LONDON (AP) — Barclays Group PLC unveiled a £1.3 billion ($2.7 billion) writedown for losses on securities linked to the US subprime mortgage market collapse — less than had been feared — in a surprise trading update yesterday.

Barclays, which was not due to provide an update until later this month, revealed the loss in its Barclays Capital investment unit following investor criticism over its silence and after market rumours over the past week of a much larger writedown weighed heavily on its share price.

Shares in the bank jumped more than six percent after the update showing a £500 million ($1.03 billion) writedown in the July-to-September quarter and a 800 million pound ($1.66 billion) writedown in October.

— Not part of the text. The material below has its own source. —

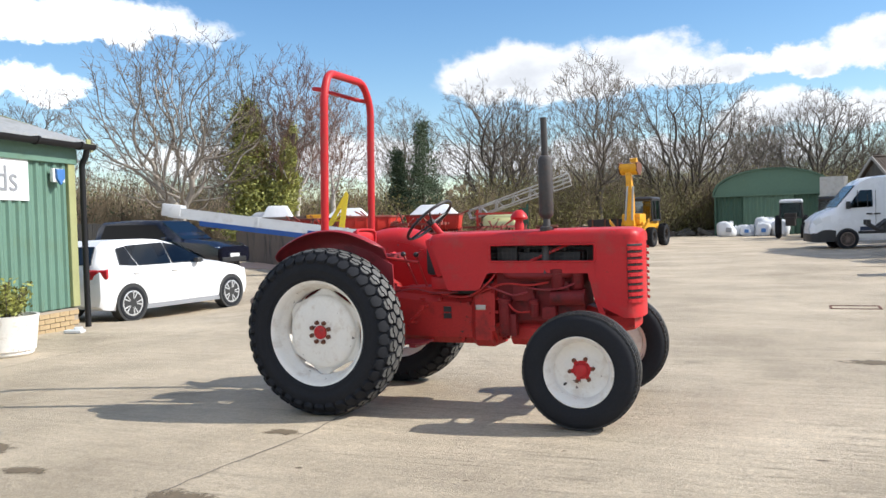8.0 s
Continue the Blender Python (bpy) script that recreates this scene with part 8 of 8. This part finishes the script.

However, the gains were lost later in the session — the stock closed 0.5 percent at 530.5 pence ($10.86) — as analysts factored in expectations of restricted growth at Barclays Capital next year and ongoing uncertainty in debt markets.

Barclays Capital chief Bob Diamond acknowledged that the market would need much more time to get over recent subprime issues.

"Subprime will be in work-out for a couple of years, there's no doubt about it," he said.

Diamond said there was no risk of further writedowns of Barclays' residential mortgage-backed securities collateralized debt obligations, or CDOs.

Barclays declined to say if it would make additional writedowns from exposure in other parts of its business.

The Barclays statement came a day after HSBC Holdings PLC, Europe's biggest bank, reported that it took a $3.4 billion impairment charge at its U.S. consumer finance division, HSBC Finance Corp.

HSBC also warned that its bad debts could increase if the U.S. housing market weakens further — but like Barclays, reassured investors that third-quarter profits for its global business were ahead of last year.

Barclays said that net income and profit before tax for the 10 months to October 31 beat last year's record results as good performances in Europe, Asia and the UK helped offset problems related to the US crisis in mortgages to borrowers with poor credit histories.

"In announcing as we are very strong performance, indeed record performance, for the first 10 months of the year, I think we're able to give strong reassurance to our shareholders that they have nothing to worry about," said chief executive John Varley.